EXERCISE INSTRUCTIONS —
Omit the pictures and output every entry below exactly as written.

Collection entries —
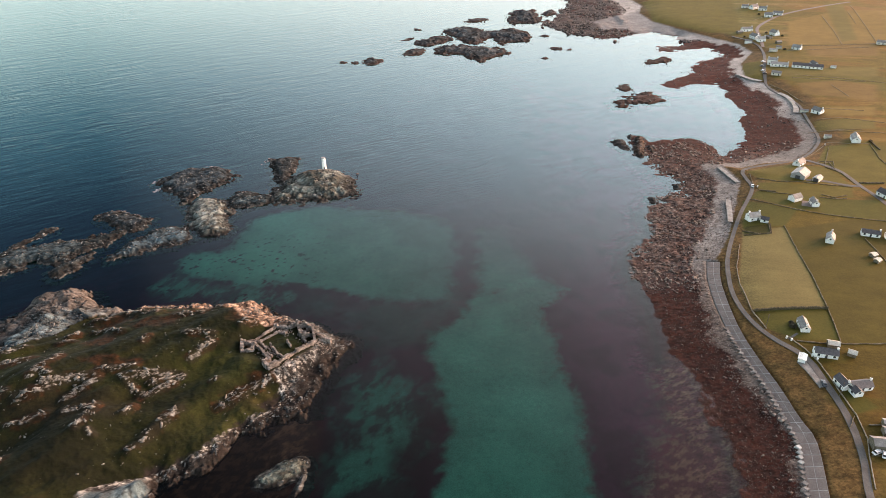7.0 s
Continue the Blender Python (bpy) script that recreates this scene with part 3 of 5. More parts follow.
OUTCROPS_FAR = [(-170,171,-138,171),(-134,166,-132,175),(-155,167,-151,169),(-146,154,-144,157),(-140,160,-137,163),(-186,163,-180,167),(-157,160,-156,162),(-173,167,-171,169),(-183,194,-179,195),(-159,193,-157,199),(-158,282,-151,284),(-151,282,-142,278),(-127,267,-126,271),(-168,277,-165,280),(-120,291,-107,293),(-109,274,-97,274),(-169,270,-164,273),(-88,304,-75,291),(-85,281,-79,286),(-163,292,-155,294),(-148,299,-131,296)]
TURF_EDGE = [(-222,198),(-215,211),(-211,218),(-208,227),(-204,241),(-198,252),(-190,260),(-181,275),(-174,287),(-168,295),(-160,302),(-146,302),(-130,303),(-118,304),(-102,301),(-90,292),(-82,287),(-73,287),(-62,284),(-53,282),(-48,275),(-56,268),(-61,259),(-65,252),(-62,250),(-59,242),(-61,236),(-69,228),(-78,218),(-81,212),(-86,206),(-93,203),(-100,200),(-104,195),(-116,189),(-122,183),(-126,179),(-131,174),(-130,167),(-126,159),(-122,150),(-131,140),(-176,132),(-227,160)]
HEATH = [(-214,182),(-203,189),(-191,191),(-167,188),(-159,180),(-172,178),(-150,175),(-133,181),(-129,174),(-132,165),(-133,156),(-158,144),(-200,146)]


def island_z(x, y):
    d = inside(ISLAND, x, y) + 13 * (fbm(x / 10, y / 10, 5, 71, 0.62) - 0.5) + 5 * (fbm(x / 2.4, y / 2.4, 3, 77, 0.7) - 0.5)
    rough = d
    d = inside(ISLAND, x, y) + 13 * (fbm(x / 10, y / 10, 3, 71, 0.5) - 0.5)
    d = rough + (d - rough) * step(0.5, 5, d)
    flank = step(-34, -6, ((x + 32) * 90 - (y - 277) * 69) / 113)
    westward = step(-160, -185, x - 0.35 * (y - 270)) * step(185, 215, y) * step(318, 296, y)
    low = 5 + 12 * np.maximum(flank, westward)
    z = np.where(d < 0, 0.35 * d, 6.5 * (1 - np.exp(-np.maximum(d, 0) / low)) + 6 * (1 - np.exp(-np.maximum(d, 0) / 32)))
    z = z + step(4, 25, d) * 13 * (fbm((0.67 * x + 0.74 * y) / 55, (0.67 * y - 0.74 * x) / 24, 4, 72, 0.42) - 0.5)
    z = z + step(2, 20, d) * 5.5 * np.exp(-((x + 162) / 26) ** 2 - ((y - 236) / 22) ** 2) - step(1, 6, d) * 3.2 * np.exp(-((x + 56) / 12) ** 2 - ((y - 247) / 12) ** 2)
    z = z + step(-3, 5, inside(np.array(SLAB, float), x, y)) * step(-1, 5, d) * (0.16 * (x + 113) + 0.30 * (y - 174))
    flat = step(-9, 1, inside(np.array(FORT, float), x, y))
    return z + (np.maximum(7.2, z * 0.3 + 4.7) - z) * flat, d


def island_turf(x, y, near, heathy):
    """The colours of the islet's turf: dark hollows, greener flanks, rust-brown heather and worn banks."""
    mott = fbm(x / 3, y / 3, 4, 88, 0.65)
    grass = blend(tones(0.0105, 0.0125, 0.0032), tones(0.021, 0.0225, 0.0056), step(0.36, 0.64, fbm(x / 13, y / 13, 5, 87, 0.6)))
    for cx, cy, rx, ry, tone in GREENS:
        m = np.exp(-((x - cx) / rx) ** 2 - ((y - cy) / ry) ** 2)
        grass = blend(grass, np.array(tone, float) * (0.75 + 0.5 * mott)[..., None], 0.8 * step(0.2, 0.8, m + 0.5 * (fbm(x / 9, y / 9, 4, 79, 0.6) - 0.5)))
    rust = blend(tones(0.060, 0.023, 0.0085), tones(0.015, 0.010, 0.0048), step(0.32, 0.66, mott))
    grass = blend(grass, rust, heathy)
    bank = step(0.22, 0.7, near + 0.5 * (fbm(x / 5, y / 5, 4, 96) - 0.5)) * (1 - 0.6 * heathy)
    grass = blend(grass, np.broadcast_to(tones(0.0205, 0.0165, 0.0105), grass.shape), 0.65 * bank)
    tuft = step(0.35, 0.7, fbm(x / 1.1, y / 0.9, 3, 74, 0.7))
    return grass * (0.52 + 0.28 * tuft)[..., None]


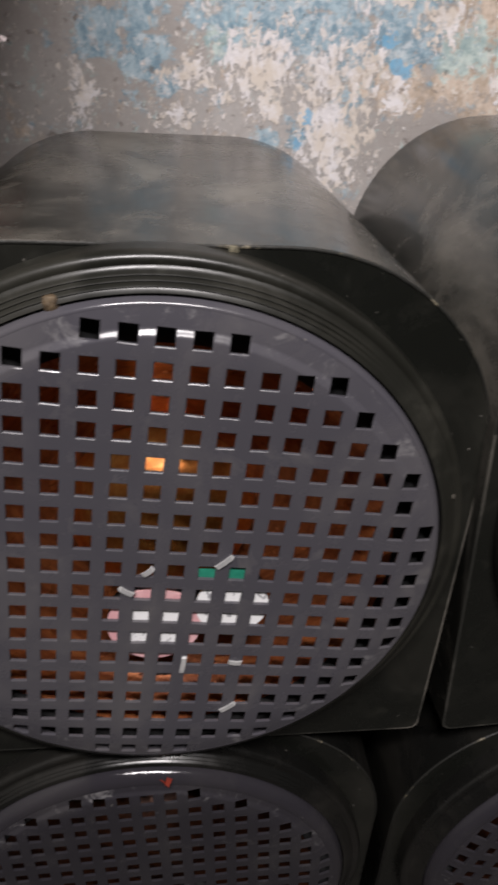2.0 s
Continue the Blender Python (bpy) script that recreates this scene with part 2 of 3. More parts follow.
def worn_edge():
    n = Nodes("worn_edge", 0.5)
    bare = n.ramp(n.noise(48, 6, 0.75), 0.58, 0.70)
    n.bump(n.noise(200, 4, 0.7), 0.5, 0.001)
    return n.done(n.mix(bare, (0.014, 0.014, 0.012), (0.30, 0.26, 0.18)), 0.5)


def sack_cloth():
    n = Nodes("brown_canvas", 0.9)
    weave = n.node("TexWave", wave_type="BANDS", bands_direction="DIAGONAL")
    weave.inputs["Scale"].default_value = 260
    n.link(n.geo, weave.inputs["Vector"])
    f = n.noise(10, 5, 0.65)
    g = n.noise(70, 4, 0.7)
    colour = n.mix(n.ramp(f, 0.35, 0.68), (0.105, 0.068, 0.026), (0.185, 0.125, 0.050))
    colour = n.mix(n.ramp(g, 0.55, 0.75, 0, 0.5), colour, (0.07, 0.05, 0.022))
    n.bump(n.math("ADD", n.math("MULTIPLY", weave.outputs["Fac"], 0.3), f), 0.4, 0.003)
    return n.done(colour, 0.9)


def clear_film(name, low, high):
    n = Nodes(name, 0.14)
    n.bsdf.inputs["IOR"].default_value = 1.45
    glossy = n.bsdf
    glossy.inputs["Base Color"].default_value = (0.56, 0.49, 0.485, 1)
    see = n.node("BsdfTransparent")
    see.inputs[0].default_value = (0.95, 0.93, 0.92, 1)
    mixer = n.node("MixShader")
    n.link(n.ramp(n.noise(35, 4, 0.6), 0.3, 0.7, low, high), mixer.inputs[0])
    n.link(see.outputs[0], mixer.inputs[1])
    n.link(glossy.outputs[0], mixer.inputs[2])
    out = n.tree.nodes["Material Output"]
    n.link(mixer.outputs[0], out.inputs["Surface"])
    n.bump(n.noise(60, 3, 0.5), 0.5, 0.003)
    return n.mat


M_WALL = plaster_wall()
M_SHELL = black_plastic("dusty_black_shell", (0.024, 0.024, 0.021), 0.15, 0.30, (0.23, 0.21, 0.18), 0.60)
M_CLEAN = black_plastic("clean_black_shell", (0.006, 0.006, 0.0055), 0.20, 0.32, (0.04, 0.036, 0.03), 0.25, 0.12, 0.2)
M_BAFFLE = black_plastic("black_baffle", (0.0075, 0.0080, 0.0066), 0.22, 0.36, (0.05, 0.047, 0.038), 0.24, 0.10, 0.22, 0.0, 0.72)
M_RING = black_plastic("ring_plastic", (0.012, 0.012, 0.0095), 0.27, 0.40, (0.07, 0.066, 0.052), 0.25, 0.06, 0.30)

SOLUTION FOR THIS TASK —
7.0 s
Continue the Blender Python (bpy) script that recreates this scene with part 3 of 5. More parts follow.
OUTCROPS_FAR = [(-170,171,-138,171),(-134,166,-132,175),(-155,167,-151,169),(-146,154,-144,157),(-140,160,-137,163),(-186,163,-180,167),(-157,160,-156,162),(-173,167,-171,169),(-183,194,-179,195),(-159,193,-157,199),(-158,282,-151,284),(-151,282,-142,278),(-127,267,-126,271),(-168,277,-165,280),(-120,291,-107,293),(-109,274,-97,274),(-169,270,-164,273),(-88,304,-75,291),(-85,281,-79,286),(-163,292,-155,294),(-148,299,-131,296)]
TURF_EDGE = [(-222,198),(-215,211),(-211,218),(-208,227),(-204,241),(-198,252),(-190,260),(-181,275),(-174,287),(-168,295),(-160,302),(-146,302),(-130,303),(-118,304),(-102,301),(-90,292),(-82,287),(-73,287),(-62,284),(-53,282),(-48,275),(-56,268),(-61,259),(-65,252),(-62,250),(-59,242),(-61,236),(-69,228),(-78,218),(-81,212),(-86,206),(-93,203),(-100,200),(-104,195),(-116,189),(-122,183),(-126,179),(-131,174),(-130,167),(-126,159),(-122,150),(-131,140),(-176,132),(-227,160)]
HEATH = [(-214,182),(-203,189),(-191,191),(-167,188),(-159,180),(-172,178),(-150,175),(-133,181),(-129,174),(-132,165),(-133,156),(-158,144),(-200,146)]


def island_z(x, y):
    d = inside(ISLAND, x, y) + 13 * (fbm(x / 10, y / 10, 5, 71, 0.62) - 0.5) + 5 * (fbm(x / 2.4, y / 2.4, 3, 77, 0.7) - 0.5)
    rough = d
    d = inside(ISLAND, x, y) + 13 * (fbm(x / 10, y / 10, 3, 71, 0.5) - 0.5)
    d = rough + (d - rough) * step(0.5, 5, d)
    flank = step(-34, -6, ((x + 32) * 90 - (y - 277) * 69) / 113)
    westward = step(-160, -185, x - 0.35 * (y - 270)) * step(185, 215, y) * step(318, 296, y)
    low = 5 + 12 * np.maximum(flank, westward)
    z = np.where(d < 0, 0.35 * d, 6.5 * (1 - np.exp(-np.maximum(d, 0) / low)) + 6 * (1 - np.exp(-np.maximum(d, 0) / 32)))
    z = z + step(4, 25, d) * 13 * (fbm((0.67 * x + 0.74 * y) / 55, (0.67 * y - 0.74 * x) / 24, 4, 72, 0.42) - 0.5)
    z = z + step(2, 20, d) * 5.5 * np.exp(-((x + 162) / 26) ** 2 - ((y - 236) / 22) ** 2) - step(1, 6, d) * 3.2 * np.exp(-((x + 56) / 12) ** 2 - ((y - 247) / 12) ** 2)
    z = z + step(-3, 5, inside(np.array(SLAB, float), x, y)) * step(-1, 5, d) * (0.16 * (x + 113) + 0.30 * (y - 174))
    flat = step(-9, 1, inside(np.array(FORT, float), x, y))
    return z + (np.maximum(7.2, z * 0.3 + 4.7) - z) * flat, d


def island_turf(x, y, near, heathy):
    """The colours of the islet's turf: dark hollows, greener flanks, rust-brown heather and worn banks."""
    mott = fbm(x / 3, y / 3, 4, 88, 0.65)
    grass = blend(tones(0.0105, 0.0125, 0.0032), tones(0.021, 0.0225, 0.0056), step(0.36, 0.64, fbm(x / 13, y / 13, 5, 87, 0.6)))
    for cx, cy, rx, ry, tone in GREENS:
        m = np.exp(-((x - cx) / rx) ** 2 - ((y - cy) / ry) ** 2)
        grass = blend(grass, np.array(tone, float) * (0.75 + 0.5 * mott)[..., None], 0.8 * step(0.2, 0.8, m + 0.5 * (fbm(x / 9, y / 9, 4, 79, 0.6) - 0.5)))
    rust = blend(tones(0.060, 0.023, 0.0085), tones(0.015, 0.010, 0.0048), step(0.32, 0.66, mott))
    grass = blend(grass, rust, heathy)
    bank = step(0.22, 0.7, near + 0.5 * (fbm(x / 5, y / 5, 4, 96) - 0.5)) * (1 - 0.6 * heathy)
    grass = blend(grass, np.broadcast_to(tones(0.0205, 0.0165, 0.0105), grass.shape), 0.65 * bank)
    tuft = step(0.35, 0.7, fbm(x / 1.1, y / 0.9, 3, 74, 0.7))
    return grass * (0.52 + 0.28 * tuft)[..., None]


2.0 s
Continue the Blender Python (bpy) script that recreates this scene with part 2 of 3. More parts follow.
def worn_edge():
    n = Nodes("worn_edge", 0.5)
    bare = n.ramp(n.noise(48, 6, 0.75), 0.58, 0.70)
    n.bump(n.noise(200, 4, 0.7), 0.5, 0.001)
    return n.done(n.mix(bare, (0.014, 0.014, 0.012), (0.30, 0.26, 0.18)), 0.5)


def sack_cloth():
    n = Nodes("brown_canvas", 0.9)
    weave = n.node("TexWave", wave_type="BANDS", bands_direction="DIAGONAL")
    weave.inputs["Scale"].default_value = 260
    n.link(n.geo, weave.inputs["Vector"])
    f = n.noise(10, 5, 0.65)
    g = n.noise(70, 4, 0.7)
    colour = n.mix(n.ramp(f, 0.35, 0.68), (0.105, 0.068, 0.026), (0.185, 0.125, 0.050))
    colour = n.mix(n.ramp(g, 0.55, 0.75, 0, 0.5), colour, (0.07, 0.05, 0.022))
    n.bump(n.math("ADD", n.math("MULTIPLY", weave.outputs["Fac"], 0.3), f), 0.4, 0.003)
    return n.done(colour, 0.9)


def clear_film(name, low, high):
    n = Nodes(name, 0.14)
    n.bsdf.inputs["IOR"].default_value = 1.45
    glossy = n.bsdf
    glossy.inputs["Base Color"].default_value = (0.56, 0.49, 0.485, 1)
    see = n.node("BsdfTransparent")
    see.inputs[0].default_value = (0.95, 0.93, 0.92, 1)
    mixer = n.node("MixShader")
    n.link(n.ramp(n.noise(35, 4, 0.6), 0.3, 0.7, low, high), mixer.inputs[0])
    n.link(see.outputs[0], mixer.inputs[1])
    n.link(glossy.outputs[0], mixer.inputs[2])
    out = n.tree.nodes["Material Output"]
    n.link(mixer.outputs[0], out.inputs["Surface"])
    n.bump(n.noise(60, 3, 0.5), 0.5, 0.003)
    return n.mat


M_WALL = plaster_wall()
M_SHELL = black_plastic("dusty_black_shell", (0.024, 0.024, 0.021), 0.15, 0.30, (0.23, 0.21, 0.18), 0.60)
M_CLEAN = black_plastic("clean_black_shell", (0.006, 0.006, 0.0055), 0.20, 0.32, (0.04, 0.036, 0.03), 0.25, 0.12, 0.2)
M_BAFFLE = black_plastic("black_baffle", (0.0075, 0.0080, 0.0066), 0.22, 0.36, (0.05, 0.047, 0.038), 0.24, 0.10, 0.22, 0.0, 0.72)
M_RING = black_plastic("ring_plastic", (0.012, 0.012, 0.0095), 0.27, 0.40, (0.07, 0.066, 0.052), 0.25, 0.06, 0.30)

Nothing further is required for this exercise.